“I think I killed a seagull today,” says my partner, as he slumps on the couch and stares out the window, forlorn.
“They’re always in the road, swarming around food and so they were there, all over something, but they always fly away when you drive up to them, you know?” His hands gesticulate through the air in imitation of a flock. “They were all huddled around this garbage bag...”
“Rubbish bag,” I correct. His eyes narrow in a way that recognises my attempt at hilarity while simultaneously throwing it away with the proverbial rubbish.
“As I got closer most of them scattered... but there was this one…”
“So he just didn’t fly away?”
“He had his back to me. He was really focussed on the bag. I just thought he knew I was coming...” He swallows.
“Hey, don’t cry,” I say, alarmed. “You didn’t cry when you accidentally killed that pigeon with the bucket.” That pigeon, who is referenced any time either of us encounters a bird, was the main character in a great mystery we now call the Pigeon Bucket Murder. By all accounts, this was a very happy pigeon who spent his or her formative years hanging out on the western corner of our balcony, which adjoined the bedroom. He loved it so much there that he used to bring all his friends and relatives, throwing shindigs which usually culminated in a delightful cacophony of grunting and cooing and sometimes rutting.

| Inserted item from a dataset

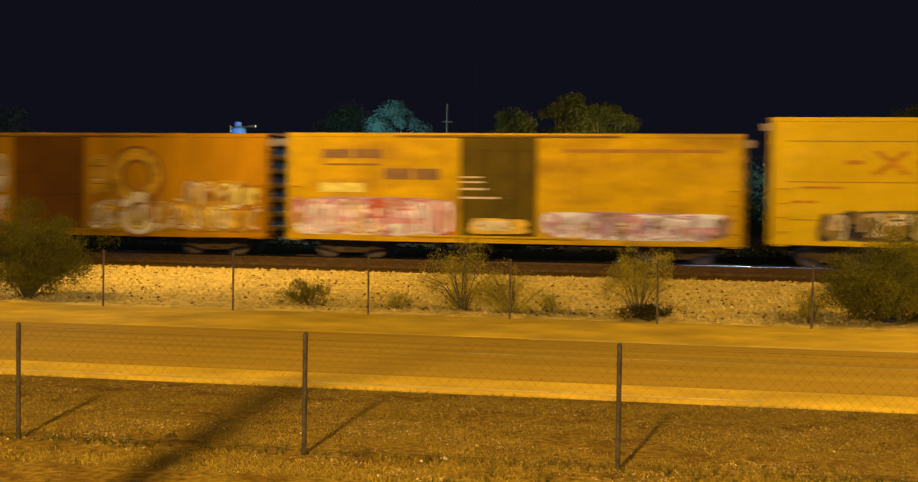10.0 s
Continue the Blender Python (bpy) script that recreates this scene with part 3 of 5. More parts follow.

Now, actually, it wasn’t that delightful. With each successive feral block party, we were both slowly declining into madness. So we put an old sand bucket, upside down, in the spot where the buddies liked to congregate, in the hope that it would encourage them to find another more hospitable bucket-free balcony. They spent a week or so pushing it around the concrete scrape... scraaaaaape... in a kind of
pigeon conga. But, one day there was... nothing. Silence. Blissful, sweet quietude.
Then, all of a sudden, the screams of a man being held down and de-fingernailed.
“He’s... under... there!”
“What’s under where?” I gasped, bewildered and breathless after sprinting to the rescue. My partner pointed to the bucket, now settled in the once-happening pigeon-rave joint on the corner of Silly People’s Balcony.
Our erstwhile pigeon’s homing device was so accurate that he somehow got beneath the bucket. Because, of course, it was in his spot.
“I still don’t understand how he got under there,” he mutters to himself.
“At least he died in a place he loved, which is an achievement of sorts. And the seagull – he probably expired feeling pretty excited about all those discarded, squashy chips that no one eats because they’ve been saturated in ketchup and didn’t get hit with the salt because they were underneath the pile of good chips and so they always get thrown away.” We look at each other for a moment. At least someone likes those chips.
“All we can hope,” I continue, “is that they both had really wonderful lives before humankind, aka you, came along and blundered into them.”
“I guess so,” he concedes. But we both suspect those talking-bird nightmares will be making a resurgence soon.